● TASK INSTRUCTIONS
Exactly repeat the material, dropping every picture from the copy.

☆ ☆ ☆ ☆

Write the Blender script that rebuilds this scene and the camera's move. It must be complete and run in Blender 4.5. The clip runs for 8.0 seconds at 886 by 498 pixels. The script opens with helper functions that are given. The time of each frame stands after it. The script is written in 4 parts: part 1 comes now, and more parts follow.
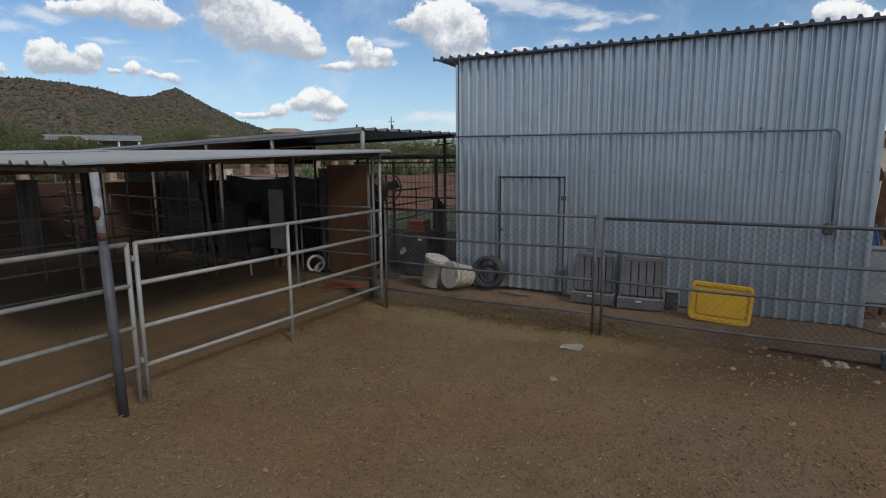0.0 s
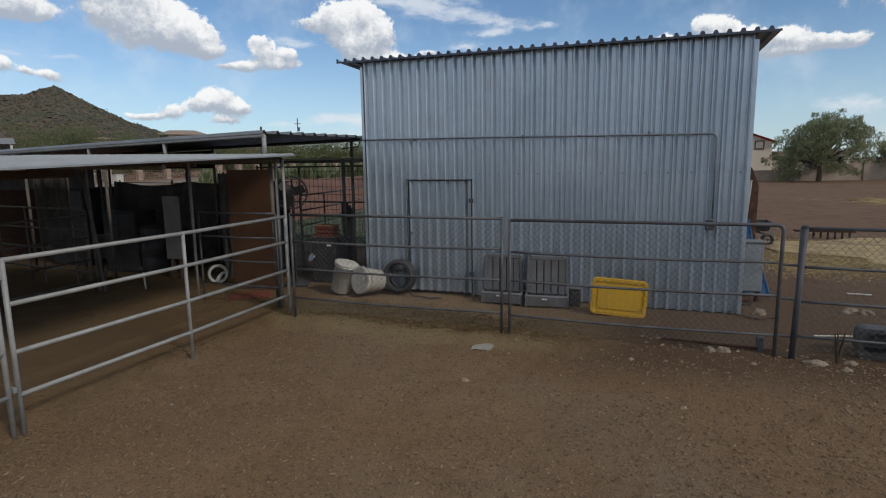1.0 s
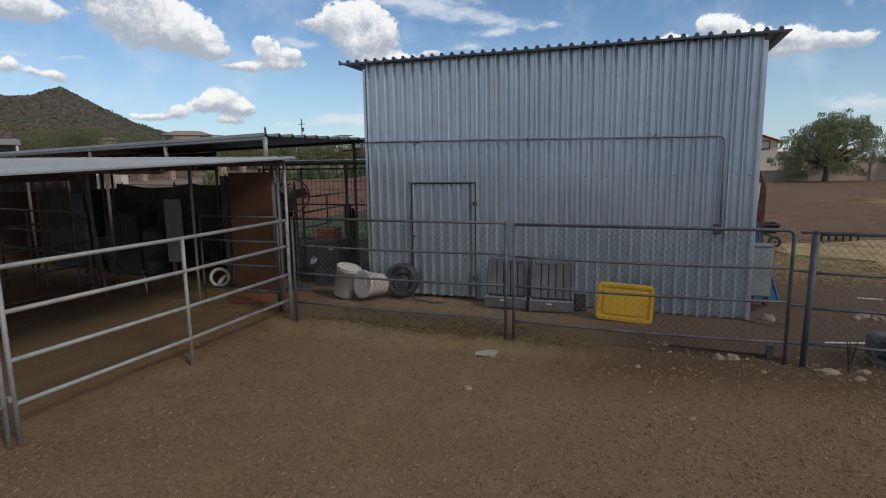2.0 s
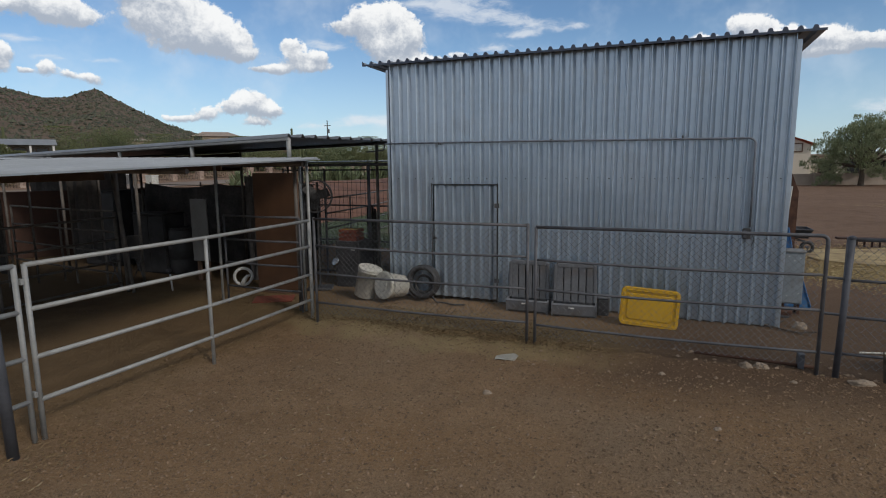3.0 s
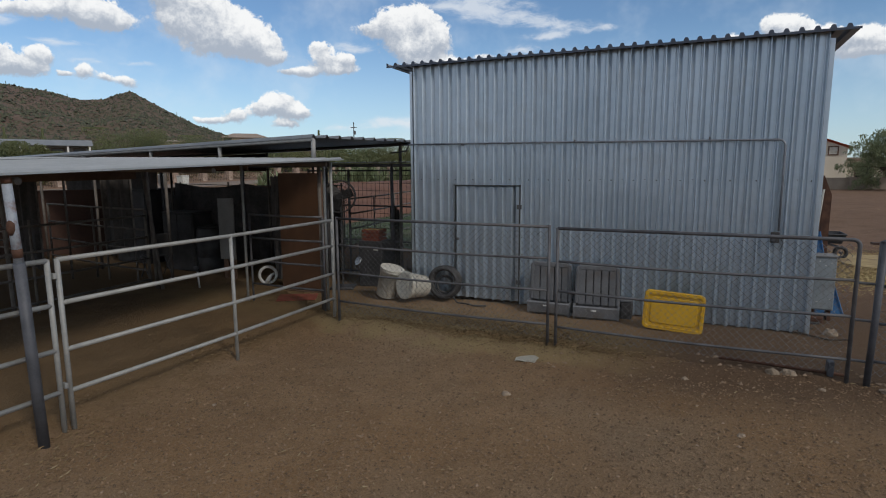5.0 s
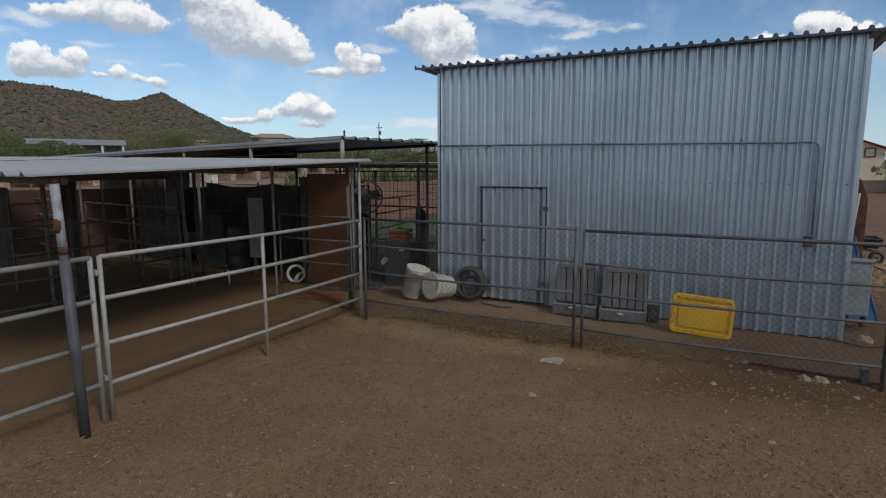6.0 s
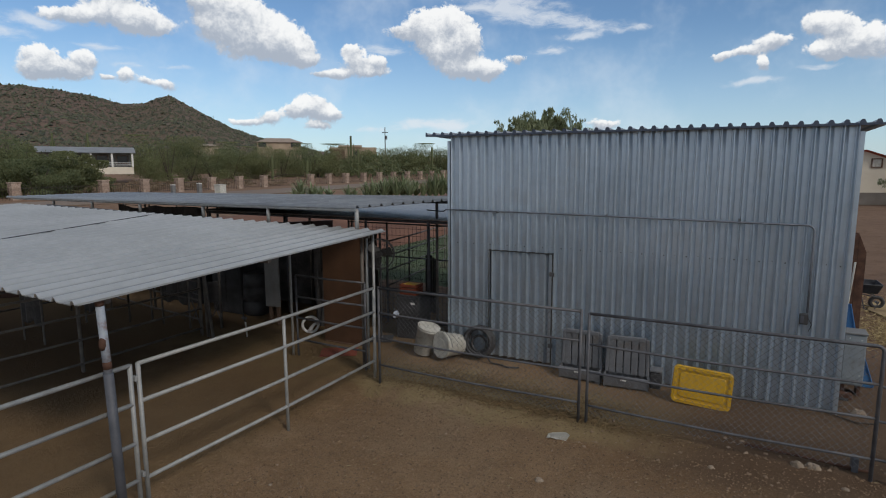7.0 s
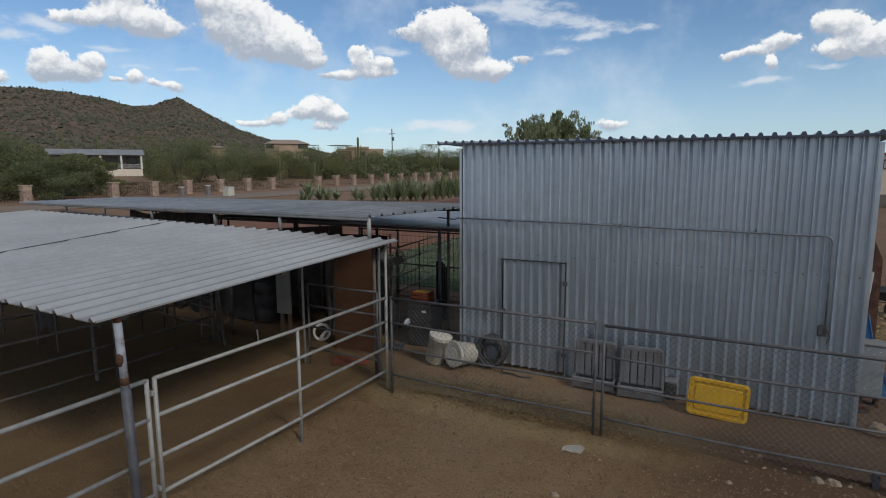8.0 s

☆ ☆ ☆ ☆

● REPLY
Write the Blender script that rebuilds this scene and the camera's move. It must be complete and run in Blender 4.5. The clip runs for 8.0 seconds at 886 by 498 pixels. The script opens with helper functions that are given. The time of each frame stands after it. The script is written in 4 parts: part 1 comes now, and more parts follow.
0.0 s
1.0 s
2.0 s
3.0 s
5.0 s
6.0 s
7.0 s
8.0 s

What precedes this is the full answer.